Guidance from sources such as the Cosmetic Ingredient Review can help frame ingredient safety, but finished-product performance still depends on formulation quality.
Red flags
Watch for formulas with an imbalanced surfactant system, a heavy fragrance load, or active ingredients that may not suit sensitive routines. A label can look mild on paper while the finished cleanser still feels too aggressive in practice.
If you’re looking for a trustworthy SCI supplier, Range Products stock sodium cocoyl isethionate in bags of various sizes, suitable for both personal and professional use.
Sodium Cocoyl Isethionate FAQs
Is SCI vegan and cruelty-free?
SCI is considered vegan because formulators produce it without animal-derived material.

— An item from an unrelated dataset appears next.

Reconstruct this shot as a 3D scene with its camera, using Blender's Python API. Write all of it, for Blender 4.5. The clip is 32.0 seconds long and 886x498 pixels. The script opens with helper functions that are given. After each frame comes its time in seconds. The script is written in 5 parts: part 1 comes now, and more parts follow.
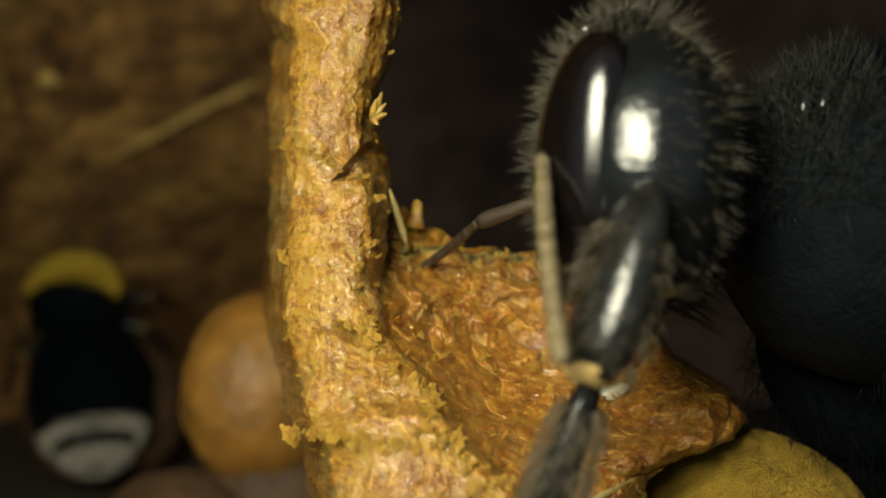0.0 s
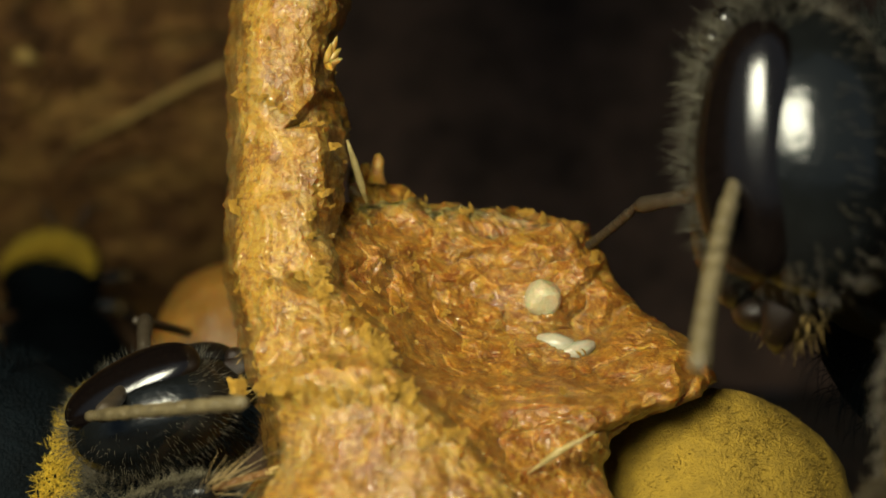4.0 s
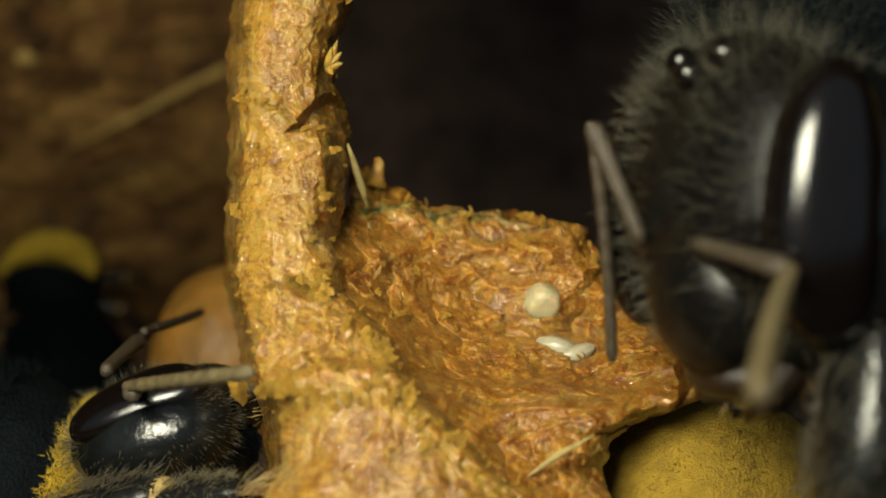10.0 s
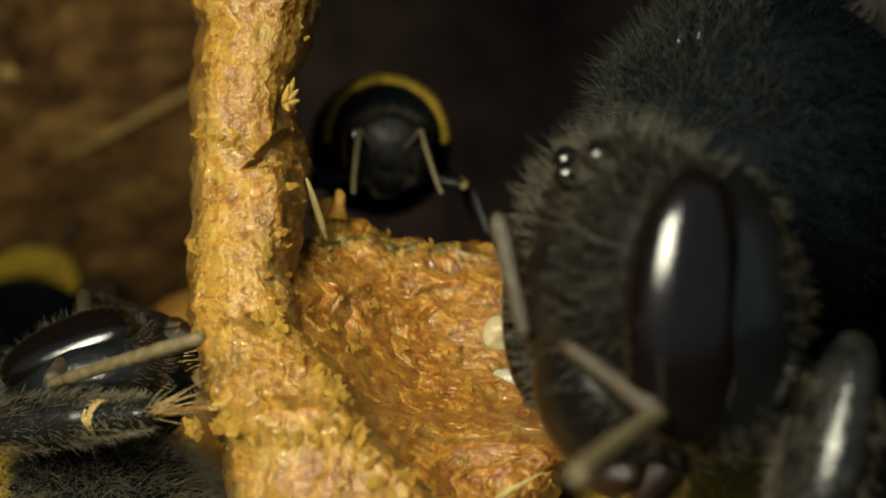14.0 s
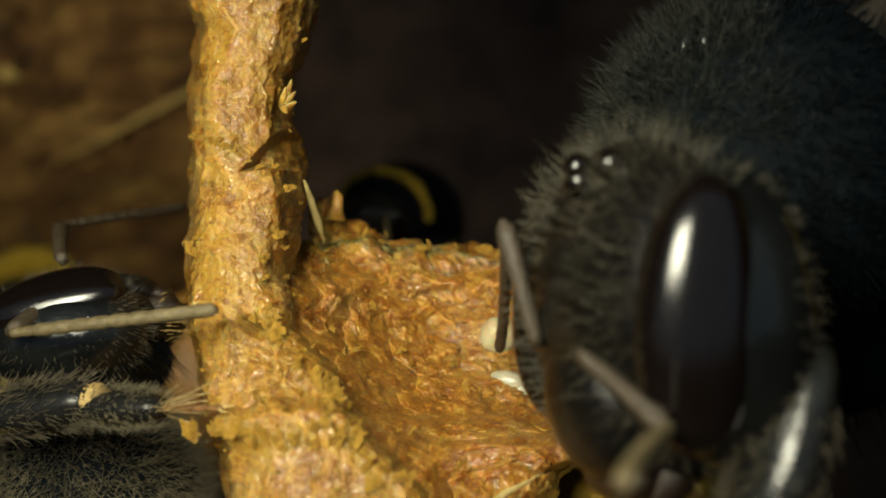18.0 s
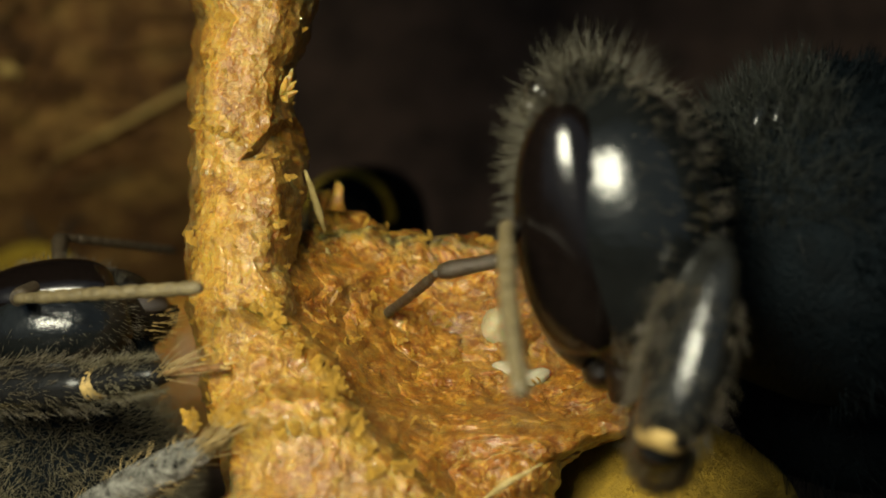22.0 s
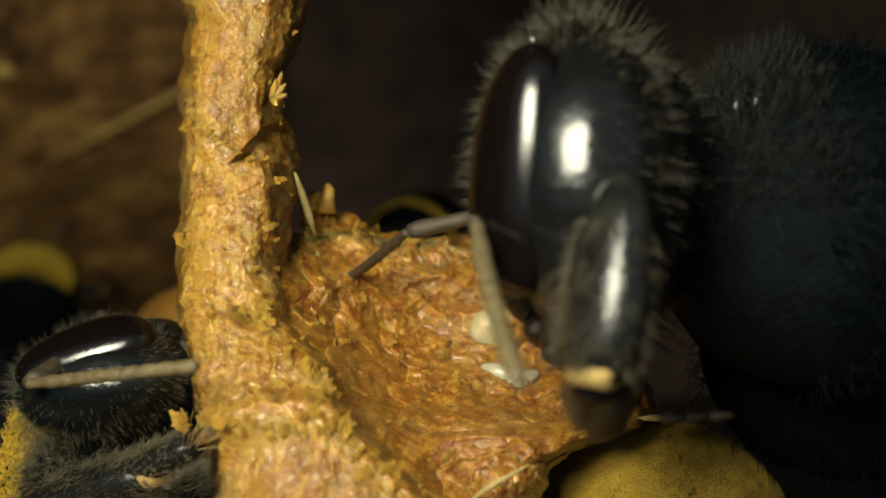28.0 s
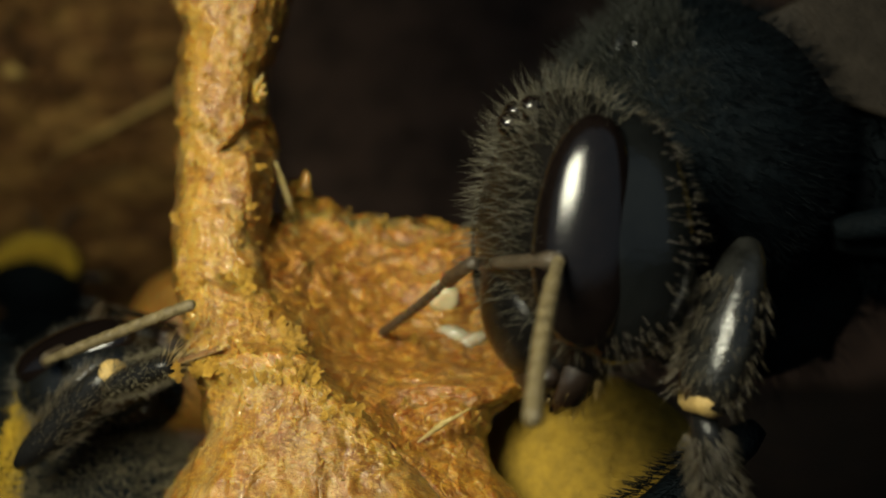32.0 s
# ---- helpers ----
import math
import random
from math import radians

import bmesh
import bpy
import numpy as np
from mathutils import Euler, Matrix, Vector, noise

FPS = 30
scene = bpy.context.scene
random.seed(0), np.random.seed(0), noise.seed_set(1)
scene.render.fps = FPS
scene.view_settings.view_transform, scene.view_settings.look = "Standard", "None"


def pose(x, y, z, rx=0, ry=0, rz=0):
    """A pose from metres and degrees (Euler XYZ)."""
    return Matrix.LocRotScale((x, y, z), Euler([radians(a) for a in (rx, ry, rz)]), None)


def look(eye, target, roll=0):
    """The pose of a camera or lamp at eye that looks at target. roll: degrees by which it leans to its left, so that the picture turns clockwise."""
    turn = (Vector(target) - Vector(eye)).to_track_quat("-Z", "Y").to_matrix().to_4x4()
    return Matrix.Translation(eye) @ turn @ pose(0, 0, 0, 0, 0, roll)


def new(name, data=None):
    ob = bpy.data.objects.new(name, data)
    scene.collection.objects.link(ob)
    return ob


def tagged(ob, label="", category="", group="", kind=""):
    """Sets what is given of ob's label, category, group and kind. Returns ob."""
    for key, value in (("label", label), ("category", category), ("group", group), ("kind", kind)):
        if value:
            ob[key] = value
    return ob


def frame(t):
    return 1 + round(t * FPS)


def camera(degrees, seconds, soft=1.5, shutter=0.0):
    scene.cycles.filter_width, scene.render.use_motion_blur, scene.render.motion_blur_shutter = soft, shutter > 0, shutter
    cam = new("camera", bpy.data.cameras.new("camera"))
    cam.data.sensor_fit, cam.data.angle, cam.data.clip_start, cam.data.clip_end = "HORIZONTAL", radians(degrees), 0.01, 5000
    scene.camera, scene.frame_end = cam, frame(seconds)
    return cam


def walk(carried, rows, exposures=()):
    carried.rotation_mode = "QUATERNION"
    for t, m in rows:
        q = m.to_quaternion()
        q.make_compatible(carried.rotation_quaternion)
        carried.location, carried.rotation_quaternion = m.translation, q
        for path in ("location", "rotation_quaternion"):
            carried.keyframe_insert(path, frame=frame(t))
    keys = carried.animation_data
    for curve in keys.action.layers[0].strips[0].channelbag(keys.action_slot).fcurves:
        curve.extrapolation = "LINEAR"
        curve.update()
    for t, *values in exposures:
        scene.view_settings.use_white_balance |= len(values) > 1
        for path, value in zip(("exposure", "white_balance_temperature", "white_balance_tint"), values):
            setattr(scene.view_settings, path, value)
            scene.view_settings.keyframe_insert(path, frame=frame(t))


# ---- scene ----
# A bumblebee nest seen from a few centimetres away. All lengths below are in millimetres; S turns them into metres.
S = 0.001
UP = 7.0  # height of the lens over the nest floor


def mm(x, y, z, rx=0, ry=0, rz=0):
    return pose(x * S, y * S, z * S, rx, ry, rz)


cam = camera(36.0, 32.0, soft=1.6, shutter=0.5)
cam.data.dof.use_dof = True
cam.data.dof.focus_distance = 18.3 * S
cam.data.dof.aperture_fstop = 140.0
PATH = [
    (0, -1.207, -0.434, UP + 0.135), (0.5, -1.075, -0.330, UP - 0.081), (1, -0.954, -0.307, UP - 0.216), (1.5, -0.877, -0.303, UP - 0.304),
    (2, -0.800, -0.236, UP - 0.410), (2.5, -0.704, 0.126, UP - 0.479), (3, -0.651, 0.199, UP - 0.523), (3.5, -0.636, 0.234, UP - 0.537),
    (5.5, -0.650, 0.169, UP - 0.459), (6, -0.617, 0.112, UP - 0.459), (6.5, -0.627, 0.081, UP - 0.436), (7, -0.631, 0.105, UP - 0.442),
    (7.5, -0.643, 0.107, UP - 0.437), (8, -0.639, 0.160, UP - 0.472), (8.5, -0.628, 0.187, UP - 0.502), (9, -0.654, 0.161, UP - 0.475),
    (9.5, -0.651, 0.155, UP - 0.471), (10, -0.641, 0.167, UP - 0.480), (10.5, -0.615, 0.181, UP - 0.516), (11, -0.600, 0.237, UP - 0.560),
    (11.5, -0.580, 0.271, UP - 0.588), (12, -0.590, 0.209, UP - 0.512), (12.5, -0.341, 0.163, UP - 0.409), (13, -0.055, 0.057, UP - 0.164),
    (13.5, -0.059, 0.008, UP - 0.010), (14, -0.046, -0.009, UP - 0.007), (14.5, -0.050, -0.047, UP + 0.023), (16.5, -0.015, -0.091, UP + 0.073),
    (17, 0.005, -0.048, UP + 0.032), (17.5, 0.001, -0.026, UP + 0.020), (18, -0.010, -0.023, UP + 0.020), (18.5, 0.007, -0.023, UP - 0.005),
    (19, 0.000, 0.000, UP + 0.000), (19.5, -0.013, -0.032, UP + 0.017), (20, -0.008, -0.049, UP + 0.014), (20.5, -0.019, -0.044, UP - 0.008),
    (21, 0.009, 0.008, UP - 0.067), (21.5, -0.013, 0.030, UP - 0.088), (22, -0.028, 0.038, UP - 0.119), (22.5, 0.015, 0.043, UP - 0.148),
    (23, 0.039, 0.064, UP - 0.161), (23.5, 0.063, 0.022, UP - 0.168), (24, 0.080, 0.043, UP - 0.159), (24.5, 0.073, -0.002, UP - 0.142),
    (25, 0.063, 0.050, UP - 0.147), (25.5, 0.079, 0.065, UP - 0.179), (27.5, 0.047, -0.122, UP - 0.017), (28, 0.125, -0.059, UP - 0.089),
    (28.5, 0.191, 0.111, UP - 0.209), (29, 0.185, 0.019, UP - 0.136), (29.5, 0.201, -0.145, UP - 0.147), (30, 0.195, -0.278, UP - 0.148),
    (30.5, 0.253, -0.529, UP - 0.331), (31, 0.435, -1.869, UP - 0.407), (31.5, 0.772, -2.915, UP - 0.485), (32, 0.762, -2.959, UP - 0.445),
]
walk(cam, [(t, mm(x, y, z, 90, 0, 0)) for t, x, y, z in PATH], [(0.0, 0.0), (30.3, 0.0), (31.0, -0.05), (32.0, -0.18)])

# ---- light: a warm lamp panel over the lens, and an added dim bluish world fill ----
world = bpy.data.worlds.new("world")
scene.world = world
world.use_nodes = True
world.node_tree.nodes["Background"].inputs[0].default_value = (0.58, 0.80, 1.0, 1)
world.node_tree.nodes["Background"].inputs[1].default_value = 0.22


def panel(name, eye, target, wide, high, watts, colour, spread):
    lamp = bpy.data.lights.new(name, "AREA")
    lamp.shape, lamp.size, lamp.size_y, lamp.energy, lamp.color, lamp.spread = "RECTANGLE", wide * S, high * S, watts, colour, radians(spread)
    ob = new(name, lamp)
    ob.matrix_world = look([c * S for c in eye], [c * S for c in target])
    return ob


panel("key_lamp", (-6.5, -1.0, UP + 6.0), (-2.0, 18.5, UP - 0.5), 8.5, 7.5, 0.0033, (1.0, 0.97, 0.73), 100)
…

Cruelty-free status depends on the finished brand and its testing policy rather than the ingredient alone. Shoppers should verify both claims at the product level.
What’s the difference between SCI noodles and SCI powder?
SCI noodles are elongated pellet-form pieces, while powder is a fine, dry particulate. Both contain the same surfactant, but the physical format changes handling during formulation. Noodles are easier to manage in solid bars, while powder can disperse more quickly in some systems. Format choice affects processing rather than cleansing performance on hair or scalp.
Can SCI be used in leave-on products?
SCI is mainly suited to rinse-off formulas rather than leave-on hair products. SCI lifts and removes soil, and its surfactant nature means it’s not suitable for leave-on use where residue on skin or hair would interfere with feel and performance. Formulators use SCI in cleansers, solid shampoo bars, and some dry shampoo hybrids with wash-off positioning because its role is to cleanse, then rinse away cleanly.
Is SCI accepted by natural/organic certification bodies?
Acceptance depends on the certifier and the finished formula. SCI is often viewed more favourably than harsher surfactants because it’s coconut-derived, but certification bodies review full processing pathways and all supporting ingredients. Ingredients such as sodium hydroxide in a formula can affect how a product is evaluated, even if it includes SCI.